### RECORDED DATA
::::
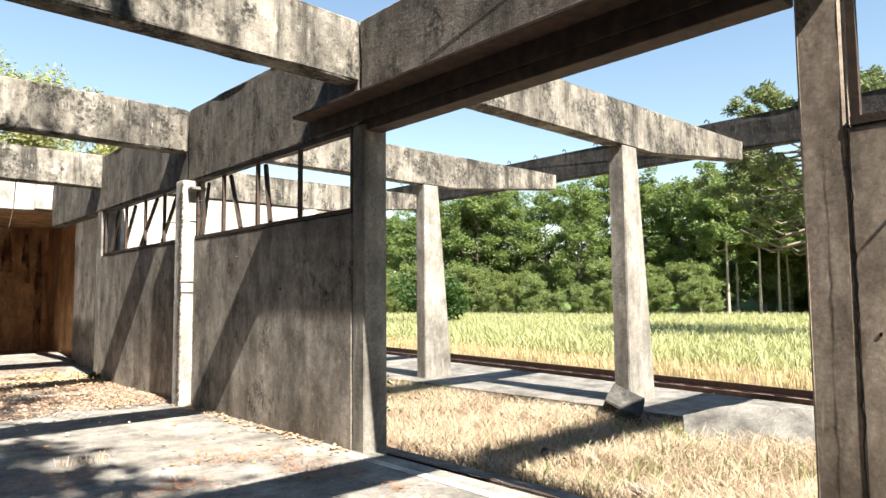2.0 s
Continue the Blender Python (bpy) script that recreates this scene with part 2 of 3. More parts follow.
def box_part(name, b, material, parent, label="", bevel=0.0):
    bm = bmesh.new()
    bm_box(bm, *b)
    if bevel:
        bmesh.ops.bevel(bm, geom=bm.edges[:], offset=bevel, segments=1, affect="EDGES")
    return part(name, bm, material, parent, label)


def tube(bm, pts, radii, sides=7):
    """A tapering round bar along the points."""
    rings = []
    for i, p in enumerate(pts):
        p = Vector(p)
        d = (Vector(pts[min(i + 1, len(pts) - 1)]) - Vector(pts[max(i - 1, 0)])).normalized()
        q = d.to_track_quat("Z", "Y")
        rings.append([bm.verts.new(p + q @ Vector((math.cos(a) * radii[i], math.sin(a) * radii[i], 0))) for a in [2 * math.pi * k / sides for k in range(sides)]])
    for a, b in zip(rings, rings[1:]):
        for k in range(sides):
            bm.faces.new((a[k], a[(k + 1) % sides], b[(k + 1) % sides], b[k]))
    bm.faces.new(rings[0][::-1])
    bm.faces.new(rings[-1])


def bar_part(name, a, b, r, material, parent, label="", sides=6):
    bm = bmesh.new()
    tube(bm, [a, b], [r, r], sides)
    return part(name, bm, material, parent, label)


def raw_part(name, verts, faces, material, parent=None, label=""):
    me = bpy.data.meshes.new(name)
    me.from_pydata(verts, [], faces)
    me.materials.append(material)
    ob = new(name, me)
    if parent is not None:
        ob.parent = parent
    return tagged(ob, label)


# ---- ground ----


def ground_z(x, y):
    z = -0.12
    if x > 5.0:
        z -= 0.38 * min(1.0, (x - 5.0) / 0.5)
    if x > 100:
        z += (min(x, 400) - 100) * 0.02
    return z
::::
### PROBLEM DESCRIPTION
All of the material above is to be copied exactly, except for its images.

### THE ANSWER
2.0 s
Continue the Blender Python (bpy) script that recreates this scene with part 2 of 3. More parts follow.
def box_part(name, b, material, parent, label="", bevel=0.0):
    bm = bmesh.new()
    bm_box(bm, *b)
    if bevel:
        bmesh.ops.bevel(bm, geom=bm.edges[:], offset=bevel, segments=1, affect="EDGES")
    return part(name, bm, material, parent, label)


def tube(bm, pts, radii, sides=7):
    """A tapering round bar along the points."""
    rings = []
    for i, p in enumerate(pts):
        p = Vector(p)
        d = (Vector(pts[min(i + 1, len(pts) - 1)]) - Vector(pts[max(i - 1, 0)])).normalized()
        q = d.to_track_quat("Z", "Y")
        rings.append([bm.verts.new(p + q @ Vector((math.cos(a) * radii[i], math.sin(a) * radii[i], 0))) for a in [2 * math.pi * k / sides for k in range(sides)]])
    for a, b in zip(rings, rings[1:]):
        for k in range(sides):
            bm.faces.new((a[k], a[(k + 1) % sides], b[(k + 1) % sides], b[k]))
    bm.faces.new(rings[0][::-1])
    bm.faces.new(rings[-1])


def bar_part(name, a, b, r, material, parent, label="", sides=6):
    bm = bmesh.new()
    tube(bm, [a, b], [r, r], sides)
    return part(name, bm, material, parent, label)


def raw_part(name, verts, faces, material, parent=None, label=""):
    me = bpy.data.meshes.new(name)
    me.from_pydata(verts, [], faces)
    me.materials.append(material)
    ob = new(name, me)
    if parent is not None:
        ob.parent = parent
    return tagged(ob, label)


# ---- ground ----


def ground_z(x, y):
    z = -0.12
    if x > 5.0:
        z -= 0.38 * min(1.0, (x - 5.0) / 0.5)
    if x > 100:
        z += (min(x, 400) - 100) * 0.02
    return z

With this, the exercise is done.